**Available data**:
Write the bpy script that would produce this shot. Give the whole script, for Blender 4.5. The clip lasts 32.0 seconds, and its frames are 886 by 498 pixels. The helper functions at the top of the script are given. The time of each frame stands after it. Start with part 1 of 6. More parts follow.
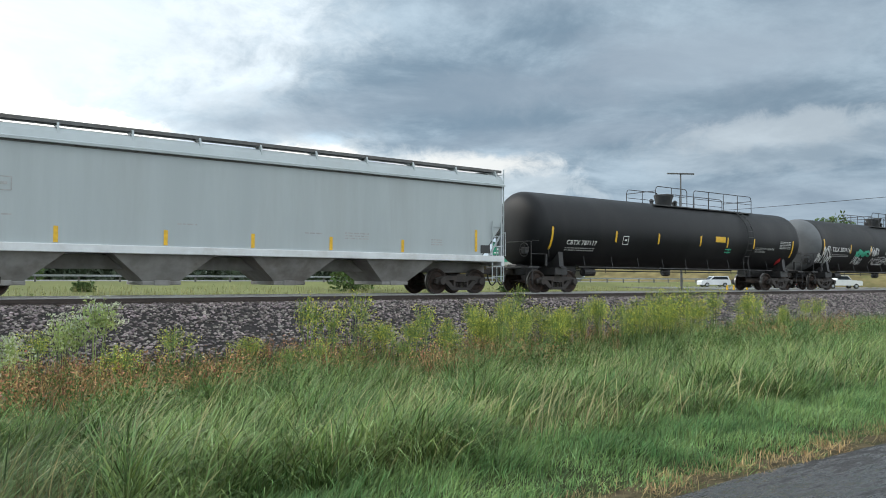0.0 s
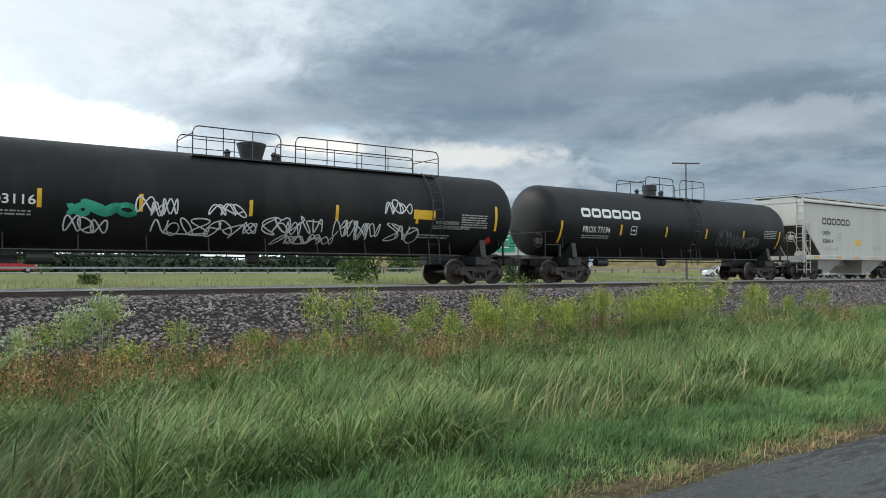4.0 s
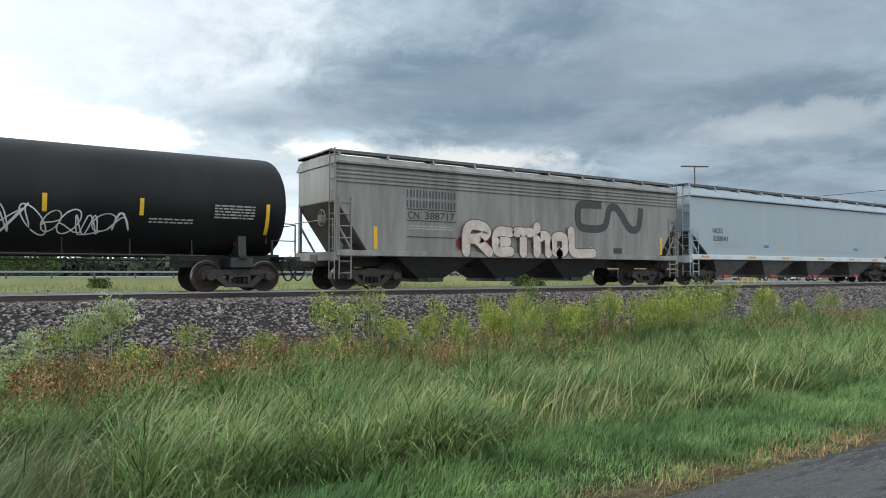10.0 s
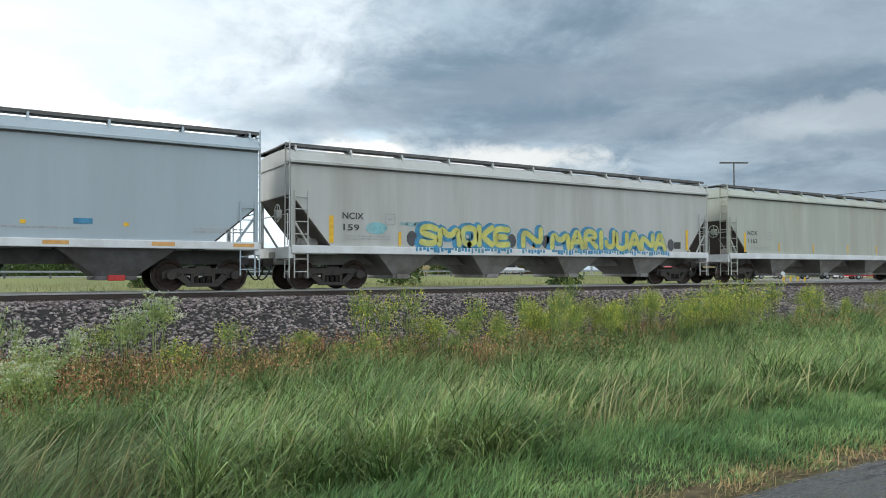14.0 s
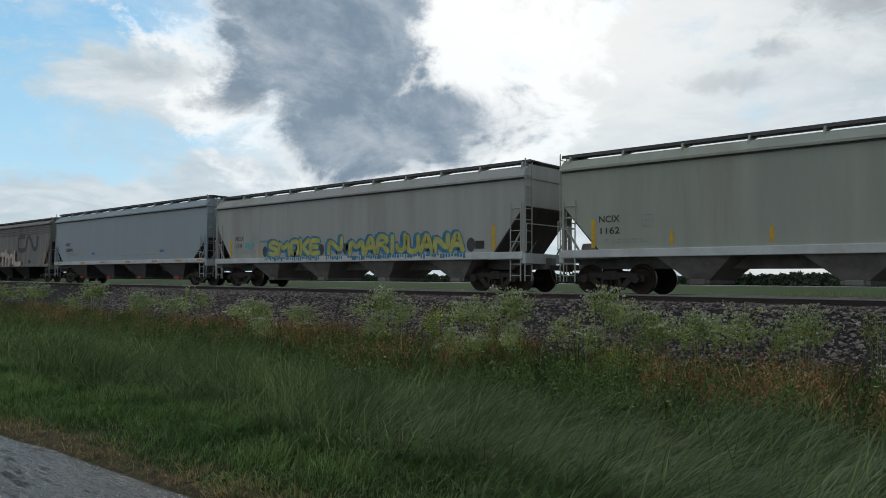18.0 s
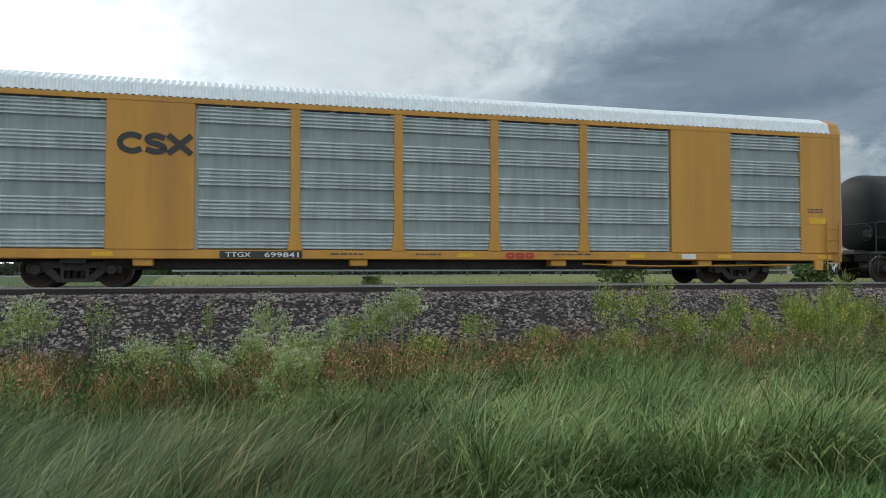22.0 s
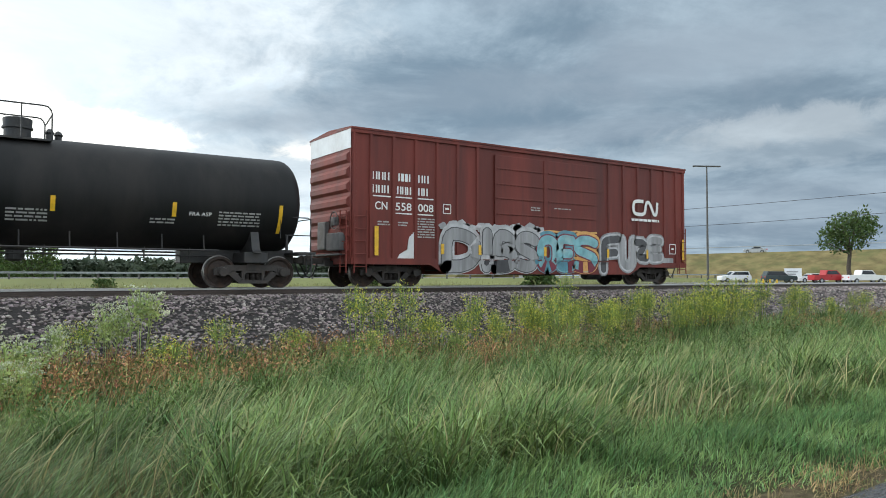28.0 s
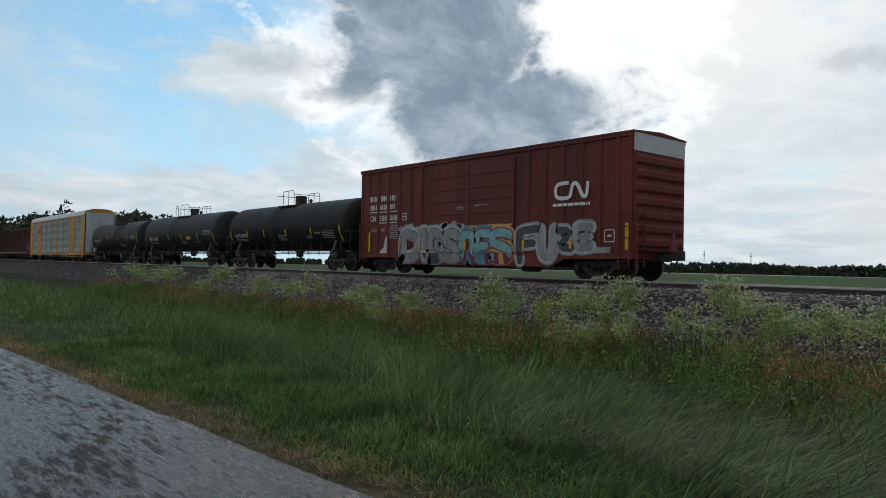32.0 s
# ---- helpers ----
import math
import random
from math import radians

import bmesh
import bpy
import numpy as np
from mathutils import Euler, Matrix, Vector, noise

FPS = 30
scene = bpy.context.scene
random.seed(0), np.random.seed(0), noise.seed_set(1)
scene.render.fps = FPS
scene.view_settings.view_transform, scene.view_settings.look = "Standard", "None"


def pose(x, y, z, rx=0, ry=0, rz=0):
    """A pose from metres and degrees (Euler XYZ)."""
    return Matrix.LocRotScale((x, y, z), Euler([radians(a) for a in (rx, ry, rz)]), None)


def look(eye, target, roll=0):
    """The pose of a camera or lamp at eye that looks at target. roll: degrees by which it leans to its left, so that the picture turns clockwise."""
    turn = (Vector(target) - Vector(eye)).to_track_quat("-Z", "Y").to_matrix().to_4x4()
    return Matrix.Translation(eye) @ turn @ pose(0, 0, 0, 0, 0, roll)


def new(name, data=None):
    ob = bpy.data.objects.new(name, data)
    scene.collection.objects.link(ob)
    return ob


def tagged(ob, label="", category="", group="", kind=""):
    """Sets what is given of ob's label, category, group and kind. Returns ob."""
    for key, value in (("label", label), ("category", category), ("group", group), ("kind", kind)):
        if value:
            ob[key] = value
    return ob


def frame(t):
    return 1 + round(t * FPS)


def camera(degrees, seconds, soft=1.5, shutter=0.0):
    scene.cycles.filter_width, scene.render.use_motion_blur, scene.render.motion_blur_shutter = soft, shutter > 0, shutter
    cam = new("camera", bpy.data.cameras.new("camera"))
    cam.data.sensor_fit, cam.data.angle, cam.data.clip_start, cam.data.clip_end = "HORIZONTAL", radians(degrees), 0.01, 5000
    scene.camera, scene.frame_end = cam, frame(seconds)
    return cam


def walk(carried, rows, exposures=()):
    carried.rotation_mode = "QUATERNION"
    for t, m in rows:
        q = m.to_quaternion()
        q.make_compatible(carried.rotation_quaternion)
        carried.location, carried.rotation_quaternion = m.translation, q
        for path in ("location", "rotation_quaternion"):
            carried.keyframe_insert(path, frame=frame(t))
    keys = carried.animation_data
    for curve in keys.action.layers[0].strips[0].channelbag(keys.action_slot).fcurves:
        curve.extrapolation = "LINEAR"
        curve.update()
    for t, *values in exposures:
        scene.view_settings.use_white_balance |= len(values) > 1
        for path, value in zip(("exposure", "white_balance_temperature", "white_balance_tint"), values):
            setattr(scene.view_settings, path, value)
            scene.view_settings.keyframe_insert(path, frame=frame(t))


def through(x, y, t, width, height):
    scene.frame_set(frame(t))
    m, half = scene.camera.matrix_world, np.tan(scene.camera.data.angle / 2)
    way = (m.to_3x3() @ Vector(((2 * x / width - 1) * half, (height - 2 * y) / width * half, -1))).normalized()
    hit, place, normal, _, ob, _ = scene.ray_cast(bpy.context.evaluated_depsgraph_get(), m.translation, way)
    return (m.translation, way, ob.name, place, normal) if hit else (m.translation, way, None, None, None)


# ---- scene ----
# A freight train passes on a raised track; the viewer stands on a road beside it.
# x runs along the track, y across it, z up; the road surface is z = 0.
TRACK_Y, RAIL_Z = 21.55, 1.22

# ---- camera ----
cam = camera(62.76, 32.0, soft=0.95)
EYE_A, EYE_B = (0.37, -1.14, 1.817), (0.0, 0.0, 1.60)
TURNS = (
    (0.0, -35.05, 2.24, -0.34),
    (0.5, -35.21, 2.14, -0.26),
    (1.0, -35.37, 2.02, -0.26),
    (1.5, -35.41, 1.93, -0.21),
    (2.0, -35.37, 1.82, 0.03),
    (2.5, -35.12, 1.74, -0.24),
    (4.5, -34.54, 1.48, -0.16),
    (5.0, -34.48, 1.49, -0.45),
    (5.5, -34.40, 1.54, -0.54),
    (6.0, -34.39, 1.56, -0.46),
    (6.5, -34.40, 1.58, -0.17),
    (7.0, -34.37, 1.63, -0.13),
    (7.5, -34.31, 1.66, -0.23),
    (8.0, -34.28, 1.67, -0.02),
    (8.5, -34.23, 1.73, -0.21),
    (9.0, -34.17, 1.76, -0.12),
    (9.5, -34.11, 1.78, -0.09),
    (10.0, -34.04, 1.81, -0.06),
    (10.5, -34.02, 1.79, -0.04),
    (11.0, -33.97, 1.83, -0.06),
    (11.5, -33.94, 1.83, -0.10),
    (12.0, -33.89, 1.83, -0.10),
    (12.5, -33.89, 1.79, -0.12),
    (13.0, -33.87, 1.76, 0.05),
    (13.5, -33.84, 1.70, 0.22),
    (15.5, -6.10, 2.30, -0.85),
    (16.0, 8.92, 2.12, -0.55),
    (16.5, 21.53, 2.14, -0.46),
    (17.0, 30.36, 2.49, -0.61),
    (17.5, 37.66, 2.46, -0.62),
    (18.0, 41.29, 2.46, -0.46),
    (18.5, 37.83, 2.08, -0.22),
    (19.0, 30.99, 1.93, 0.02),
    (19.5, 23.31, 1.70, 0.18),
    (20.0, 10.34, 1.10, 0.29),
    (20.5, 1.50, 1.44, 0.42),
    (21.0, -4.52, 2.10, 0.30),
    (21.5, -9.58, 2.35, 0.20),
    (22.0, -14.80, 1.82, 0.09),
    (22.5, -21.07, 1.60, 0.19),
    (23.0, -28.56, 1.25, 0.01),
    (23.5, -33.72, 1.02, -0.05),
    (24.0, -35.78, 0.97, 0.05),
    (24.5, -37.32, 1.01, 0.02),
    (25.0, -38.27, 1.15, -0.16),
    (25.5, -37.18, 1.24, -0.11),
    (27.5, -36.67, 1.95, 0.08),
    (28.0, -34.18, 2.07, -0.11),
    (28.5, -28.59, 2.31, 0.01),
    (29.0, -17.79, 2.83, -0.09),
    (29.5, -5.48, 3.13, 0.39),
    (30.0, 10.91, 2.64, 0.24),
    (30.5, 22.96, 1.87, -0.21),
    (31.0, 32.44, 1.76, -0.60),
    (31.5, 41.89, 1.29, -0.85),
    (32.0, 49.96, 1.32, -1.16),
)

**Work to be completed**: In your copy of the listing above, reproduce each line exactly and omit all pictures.

**Task solution**:
Write the bpy script that would produce this shot. Give the whole script, for Blender 4.5. The clip lasts 32.0 seconds, and its frames are 886 by 498 pixels. The helper functions at the top of the script are given. The time of each frame stands after it. Start with part 1 of 6. More parts follow.
0.0 s
4.0 s
10.0 s
14.0 s
18.0 s
22.0 s
28.0 s
32.0 s
# ---- helpers ----
import math
import random
from math import radians

import bmesh
import bpy
import numpy as np
from mathutils import Euler, Matrix, Vector, noise

FPS = 30
scene = bpy.context.scene
random.seed(0), np.random.seed(0), noise.seed_set(1)
scene.render.fps = FPS
scene.view_settings.view_transform, scene.view_settings.look = "Standard", "None"


def pose(x, y, z, rx=0, ry=0, rz=0):
    """A pose from metres and degrees (Euler XYZ)."""
    return Matrix.LocRotScale((x, y, z), Euler([radians(a) for a in (rx, ry, rz)]), None)


def look(eye, target, roll=0):
    """The pose of a camera or lamp at eye that looks at target. roll: degrees by which it leans to its left, so that the picture turns clockwise."""
    turn = (Vector(target) - Vector(eye)).to_track_quat("-Z", "Y").to_matrix().to_4x4()
    return Matrix.Translation(eye) @ turn @ pose(0, 0, 0, 0, 0, roll)


def new(name, data=None):
    ob = bpy.data.objects.new(name, data)
    scene.collection.objects.link(ob)
    return ob


def tagged(ob, label="", category="", group="", kind=""):
    """Sets what is given of ob's label, category, group and kind. Returns ob."""
    for key, value in (("label", label), ("category", category), ("group", group), ("kind", kind)):
        if value:
            ob[key] = value
    return ob


def frame(t):
    return 1 + round(t * FPS)


def camera(degrees, seconds, soft=1.5, shutter=0.0):
    scene.cycles.filter_width, scene.render.use_motion_blur, scene.render.motion_blur_shutter = soft, shutter > 0, shutter
    cam = new("camera", bpy.data.cameras.new("camera"))
    cam.data.sensor_fit, cam.data.angle, cam.data.clip_start, cam.data.clip_end = "HORIZONTAL", radians(degrees), 0.01, 5000
    scene.camera, scene.frame_end = cam, frame(seconds)
    return cam


def walk(carried, rows, exposures=()):
    carried.rotation_mode = "QUATERNION"
    for t, m in rows:
        q = m.to_quaternion()
        q.make_compatible(carried.rotation_quaternion)
        carried.location, carried.rotation_quaternion = m.translation, q
        for path in ("location", "rotation_quaternion"):
            carried.keyframe_insert(path, frame=frame(t))
    keys = carried.animation_data
    for curve in keys.action.layers[0].strips[0].channelbag(keys.action_slot).fcurves:
        curve.extrapolation = "LINEAR"
        curve.update()
    for t, *values in exposures:
        scene.view_settings.use_white_balance |= len(values) > 1
        for path, value in zip(("exposure", "white_balance_temperature", "white_balance_tint"), values):
            setattr(scene.view_settings, path, value)
            scene.view_settings.keyframe_insert(path, frame=frame(t))


def through(x, y, t, width, height):
    scene.frame_set(frame(t))
    m, half = scene.camera.matrix_world, np.tan(scene.camera.data.angle / 2)
    way = (m.to_3x3() @ Vector(((2 * x / width - 1) * half, (height - 2 * y) / width * half, -1))).normalized()
    hit, place, normal, _, ob, _ = scene.ray_cast(bpy.context.evaluated_depsgraph_get(), m.translation, way)
    return (m.translation, way, ob.name, place, normal) if hit else (m.translation, way, None, None, None)


# ---- scene ----
# A freight train passes on a raised track; the viewer stands on a road beside it.
# x runs along the track, y across it, z up; the road surface is z = 0.
TRACK_Y, RAIL_Z = 21.55, 1.22

# ---- camera ----
cam = camera(62.76, 32.0, soft=0.95)
EYE_A, EYE_B = (0.37, -1.14, 1.817), (0.0, 0.0, 1.60)
TURNS = (
    (0.0, -35.05, 2.24, -0.34),
    (0.5, -35.21, 2.14, -0.26),
    (1.0, -35.37, 2.02, -0.26),
    (1.5, -35.41, 1.93, -0.21),
    (2.0, -35.37, 1.82, 0.03),
    (2.5, -35.12, 1.74, -0.24),
    (4.5, -34.54, 1.48, -0.16),
    (5.0, -34.48, 1.49, -0.45),
    (5.5, -34.40, 1.54, -0.54),
    (6.0, -34.39, 1.56, -0.46),
    (6.5, -34.40, 1.58, -0.17),
    (7.0, -34.37, 1.63, -0.13),
    (7.5, -34.31, 1.66, -0.23),
    (8.0, -34.28, 1.67, -0.02),
    (8.5, -34.23, 1.73, -0.21),
    (9.0, -34.17, 1.76, -0.12),
    (9.5, -34.11, 1.78, -0.09),
    (10.0, -34.04, 1.81, -0.06),
    (10.5, -34.02, 1.79, -0.04),
    (11.0, -33.97, 1.83, -0.06),
    (11.5, -33.94, 1.83, -0.10),
    (12.0, -33.89, 1.83, -0.10),
    (12.5, -33.89, 1.79, -0.12),
    (13.0, -33.87, 1.76, 0.05),
    (13.5, -33.84, 1.70, 0.22),
    (15.5, -6.10, 2.30, -0.85),
    (16.0, 8.92, 2.12, -0.55),
    (16.5, 21.53, 2.14, -0.46),
    (17.0, 30.36, 2.49, -0.61),
    (17.5, 37.66, 2.46, -0.62),
    (18.0, 41.29, 2.46, -0.46),
    (18.5, 37.83, 2.08, -0.22),
    (19.0, 30.99, 1.93, 0.02),
    (19.5, 23.31, 1.70, 0.18),
    (20.0, 10.34, 1.10, 0.29),
    (20.5, 1.50, 1.44, 0.42),
    (21.0, -4.52, 2.10, 0.30),
    (21.5, -9.58, 2.35, 0.20),
    (22.0, -14.80, 1.82, 0.09),
    (22.5, -21.07, 1.60, 0.19),
    (23.0, -28.56, 1.25, 0.01),
    (23.5, -33.72, 1.02, -0.05),
    (24.0, -35.78, 0.97, 0.05),
    (24.5, -37.32, 1.01, 0.02),
    (25.0, -38.27, 1.15, -0.16),
    (25.5, -37.18, 1.24, -0.11),
    (27.5, -36.67, 1.95, 0.08),
    (28.0, -34.18, 2.07, -0.11),
    (28.5, -28.59, 2.31, 0.01),
    (29.0, -17.79, 2.83, -0.09),
    (29.5, -5.48, 3.13, 0.39),
    (30.0, 10.91, 2.64, 0.24),
    (30.5, 22.96, 1.87, -0.21),
    (31.0, 32.44, 1.76, -0.60),
    (31.5, 41.89, 1.29, -0.85),
    (32.0, 49.96, 1.32, -1.16),
)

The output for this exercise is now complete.